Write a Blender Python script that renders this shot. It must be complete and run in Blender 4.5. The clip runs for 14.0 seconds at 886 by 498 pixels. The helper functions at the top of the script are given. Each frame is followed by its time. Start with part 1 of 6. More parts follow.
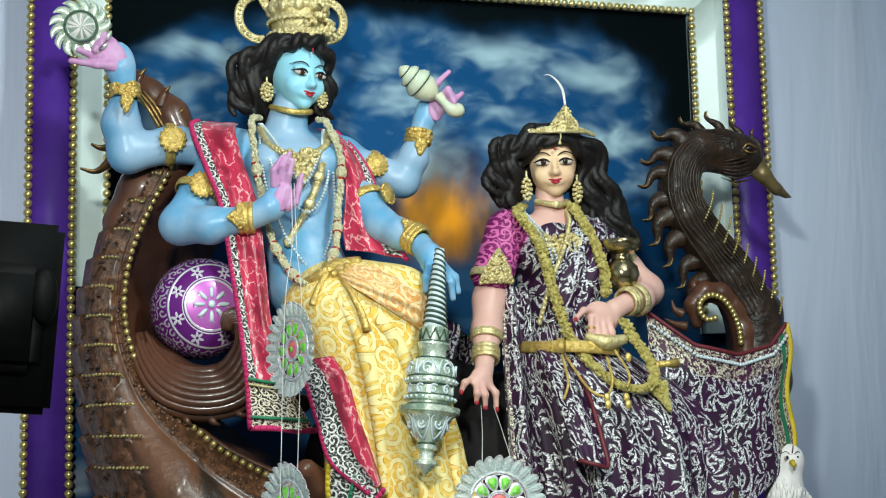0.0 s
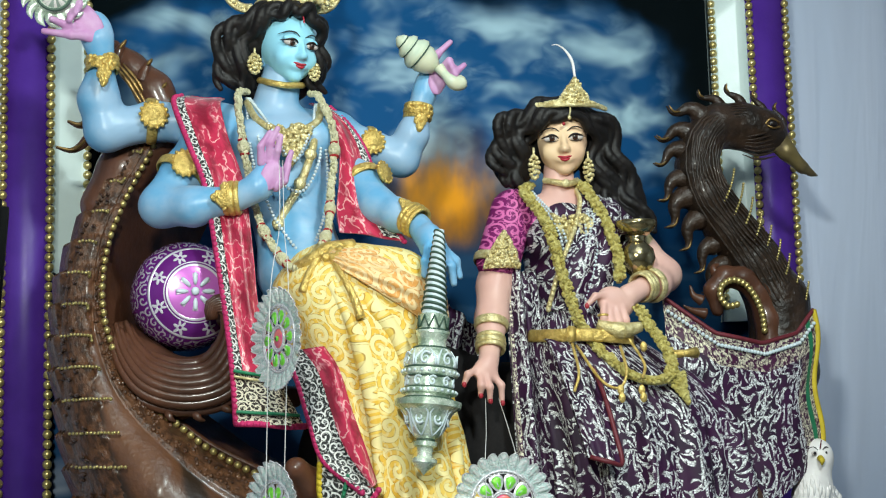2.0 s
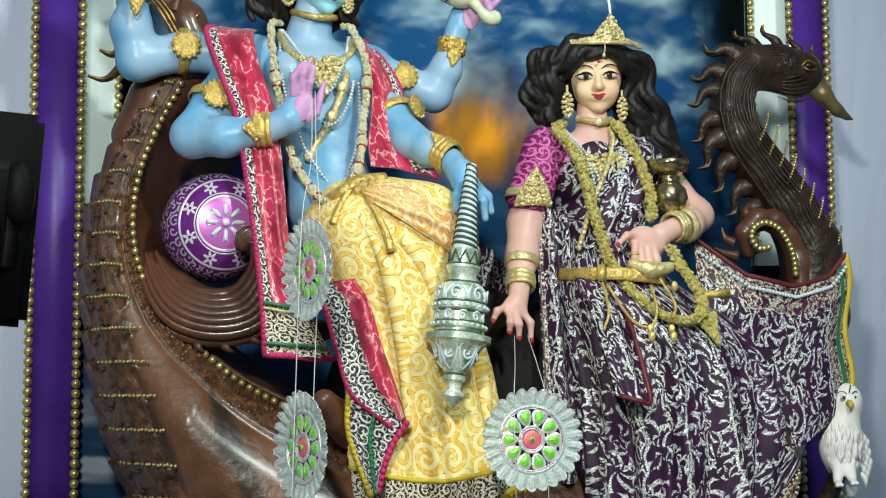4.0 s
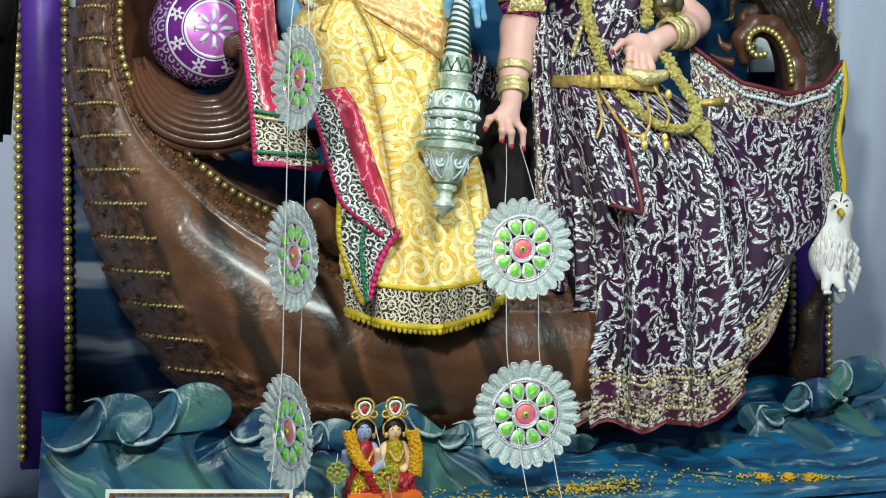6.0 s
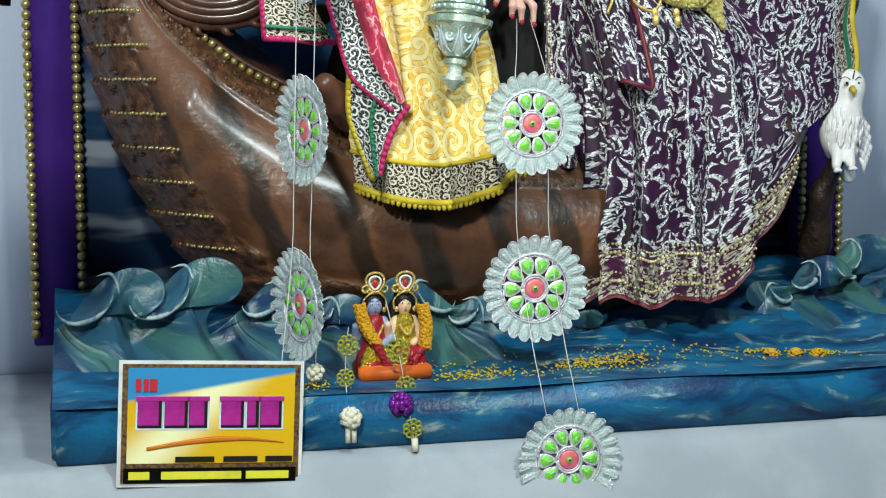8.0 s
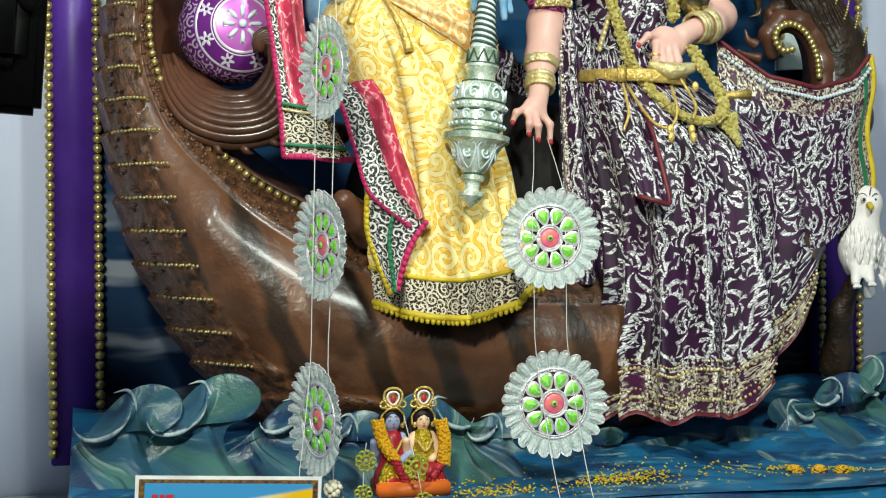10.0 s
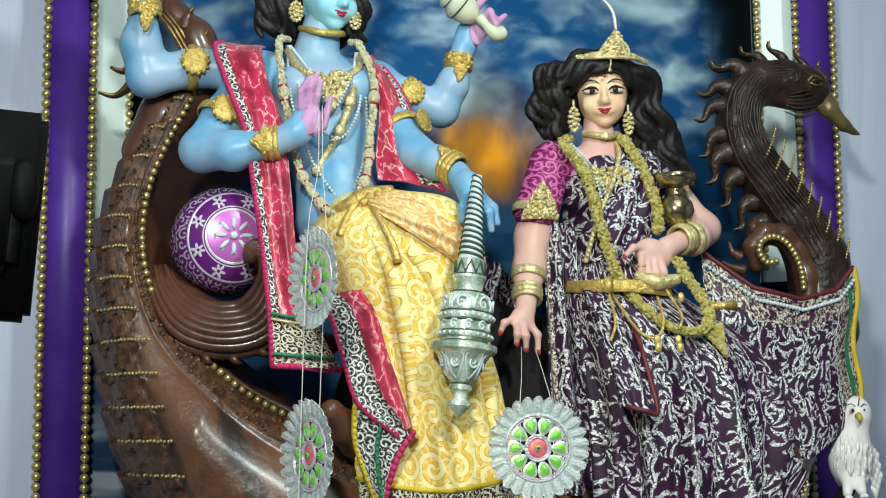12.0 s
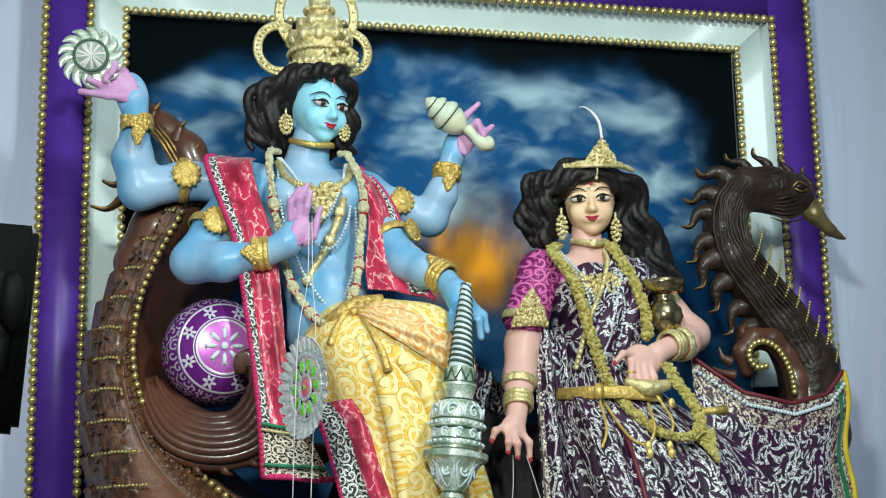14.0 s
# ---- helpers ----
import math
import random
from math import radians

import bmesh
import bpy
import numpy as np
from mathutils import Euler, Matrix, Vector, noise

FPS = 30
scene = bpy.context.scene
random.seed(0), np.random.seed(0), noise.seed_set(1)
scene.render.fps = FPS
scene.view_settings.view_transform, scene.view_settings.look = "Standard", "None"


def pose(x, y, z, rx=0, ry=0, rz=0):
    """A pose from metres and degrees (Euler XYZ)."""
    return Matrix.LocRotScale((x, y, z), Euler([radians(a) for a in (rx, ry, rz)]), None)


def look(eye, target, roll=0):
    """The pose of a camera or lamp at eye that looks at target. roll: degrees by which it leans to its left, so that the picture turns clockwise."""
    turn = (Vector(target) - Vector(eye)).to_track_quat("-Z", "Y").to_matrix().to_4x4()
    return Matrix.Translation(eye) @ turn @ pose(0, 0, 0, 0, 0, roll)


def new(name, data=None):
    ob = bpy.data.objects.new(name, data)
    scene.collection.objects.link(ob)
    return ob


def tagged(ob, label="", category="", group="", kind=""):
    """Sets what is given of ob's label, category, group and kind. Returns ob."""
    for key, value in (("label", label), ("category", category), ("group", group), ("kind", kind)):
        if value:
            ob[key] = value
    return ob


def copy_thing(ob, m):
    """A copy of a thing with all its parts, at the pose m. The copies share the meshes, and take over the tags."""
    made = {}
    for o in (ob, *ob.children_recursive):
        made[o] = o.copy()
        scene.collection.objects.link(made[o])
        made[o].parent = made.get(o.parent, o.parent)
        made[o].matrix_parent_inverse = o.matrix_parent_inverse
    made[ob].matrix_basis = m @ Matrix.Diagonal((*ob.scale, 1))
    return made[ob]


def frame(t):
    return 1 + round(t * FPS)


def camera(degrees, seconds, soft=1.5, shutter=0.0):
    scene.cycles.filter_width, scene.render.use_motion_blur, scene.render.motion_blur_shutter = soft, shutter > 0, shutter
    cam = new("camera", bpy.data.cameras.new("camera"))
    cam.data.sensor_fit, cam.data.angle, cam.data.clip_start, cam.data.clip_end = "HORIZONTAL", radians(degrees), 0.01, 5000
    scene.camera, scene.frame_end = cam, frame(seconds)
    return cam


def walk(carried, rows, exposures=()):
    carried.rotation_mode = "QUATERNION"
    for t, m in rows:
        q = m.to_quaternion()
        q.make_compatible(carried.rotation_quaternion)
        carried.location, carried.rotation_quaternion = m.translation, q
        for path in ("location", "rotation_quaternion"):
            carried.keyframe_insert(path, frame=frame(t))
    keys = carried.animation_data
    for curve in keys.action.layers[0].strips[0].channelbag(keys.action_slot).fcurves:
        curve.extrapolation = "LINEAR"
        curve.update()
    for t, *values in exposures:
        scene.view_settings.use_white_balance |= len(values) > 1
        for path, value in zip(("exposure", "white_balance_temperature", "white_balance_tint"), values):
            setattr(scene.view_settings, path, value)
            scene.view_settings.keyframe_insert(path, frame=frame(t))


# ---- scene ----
cam = camera(33.2, 14.0, soft=1.15)
PATH = [
    (0, (-1.259, -4.624, 0.893), (-0.716, -2.719, 1.172), -1.3),
    (0.5, (-1.216, -4.542, 0.903), (-0.707, -2.639, 1.244), -1.6),
    (1, (-1.176, -4.459, 0.895), (-0.672, -2.562, 1.279), -1.8),
    (1.5, (-1.144, -4.364, 0.901), (-0.637, -2.458, 1.23), -1.4),
    (2, (-1.134, -4.355, 0.9), (-0.615, -2.442, 1.172), -1.5),
    (2.2, (-1.139, -4.344, 0.903), (-0.607, -2.434, 1.167), -1.4),
    (4.5, (-1.151, -4.326, 0.853), (-0.673, -2.394, 1.047), -0.4),
    (5, (-1.136, -4.329, 0.874), (-0.671, -2.391, 1.034), -0.8),
    (5.5, (-1.139, -4.314, 0.872), (-0.643, -2.377, 0.922), -0.4),
    (6, (-1.135, -4.314, 0.891), (-0.638, -2.377, 0.826), -0.2),
    (6.5, (-1.135, -4.315, 0.871), (-0.643, -2.381, 0.73), -0.8),
    (7, (-1.137, -4.312, 0.866), (-0.654, -2.381, 0.673), -0.8),
    (7.2, (-1.13, -4.32, 0.869), (-0.648, -2.39, 0.658), -0.5),
    (9.5, (-1.151, -4.324, 0.781), (-0.674, -2.385, 0.654), -0.3),
    (10, (-1.131, -4.327, 0.8), (-0.674, -2.38, 0.773), -0.5),
    (10.5, (-1.133, -4.337, 0.798), (-0.664, -2.394, 0.862), -0.8),
    (11, (-1.126, -4.339, 0.791), (-0.648, -2.403, 0.941), -0.7),
    (11.5, (-1.127, -4.341, 0.793), (-0.652, -2.409, 1.0), -0.7),
    (12, (-1.122, -4.346, 0.786), (-0.658, -2.419, 1.047), -0.5),
    (12.5, (-1.12, -4.345, 0.784), (-0.66, -2.421, 1.079), -0.8),
    (13, (-1.117, -4.355, 0.785), (-0.66, -2.436, 1.117), -1.0),
    (13.5, (-1.111, -4.363, 0.778), (-0.652, -2.453, 1.153), -1.2),
    (14, (-1.113, -4.369, 0.776), (-0.646, -2.467, 1.184), -1.2),
]
walk(cam, [(t, look(eye, target, roll)) for t, eye, target, roll in PATH],
     [(0.0, -0.44, 6500, 10), (2.0, -0.42, 6500, 10), (5.0, -0.42, 6700, 10), (6.0, -0.28, 6450, 10), (7.0, -0.24, 6250, 10), (9.5, -0.18, 6750, 10),
      (10.5, -0.20, 7050, 10), (11.5, -0.34, 6850, 10), (12.5, -0.44, 6450, 10), (14.0, -0.45, 6400, 10)])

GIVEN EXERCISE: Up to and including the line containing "what is given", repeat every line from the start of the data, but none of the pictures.

EXERCISE RESPONSE:
Write a Blender Python script that renders this shot. It must be complete and run in Blender 4.5. The clip runs for 14.0 seconds at 886 by 498 pixels. The helper functions at the top of the script are given. Each frame is followed by its time. Start with part 1 of 6. More parts follow.
0.0 s
2.0 s
4.0 s
6.0 s
8.0 s
10.0 s
12.0 s
14.0 s
# ---- helpers ----
import math
import random
from math import radians

import bmesh
import bpy
import numpy as np
from mathutils import Euler, Matrix, Vector, noise

FPS = 30
scene = bpy.context.scene
random.seed(0), np.random.seed(0), noise.seed_set(1)
scene.render.fps = FPS
scene.view_settings.view_transform, scene.view_settings.look = "Standard", "None"


def pose(x, y, z, rx=0, ry=0, rz=0):
    """A pose from metres and degrees (Euler XYZ)."""
    return Matrix.LocRotScale((x, y, z), Euler([radians(a) for a in (rx, ry, rz)]), None)


def look(eye, target, roll=0):
    """The pose of a camera or lamp at eye that looks at target. roll: degrees by which it leans to its left, so that the picture turns clockwise."""
    turn = (Vector(target) - Vector(eye)).to_track_quat("-Z", "Y").to_matrix().to_4x4()
    return Matrix.Translation(eye) @ turn @ pose(0, 0, 0, 0, 0, roll)


def new(name, data=None):
    ob = bpy.data.objects.new(name, data)
    scene.collection.objects.link(ob)
    return ob


def tagged(ob, label="", category="", group="", kind=""):
    """Sets what is given of ob's label, category, group and kind. Returns ob."""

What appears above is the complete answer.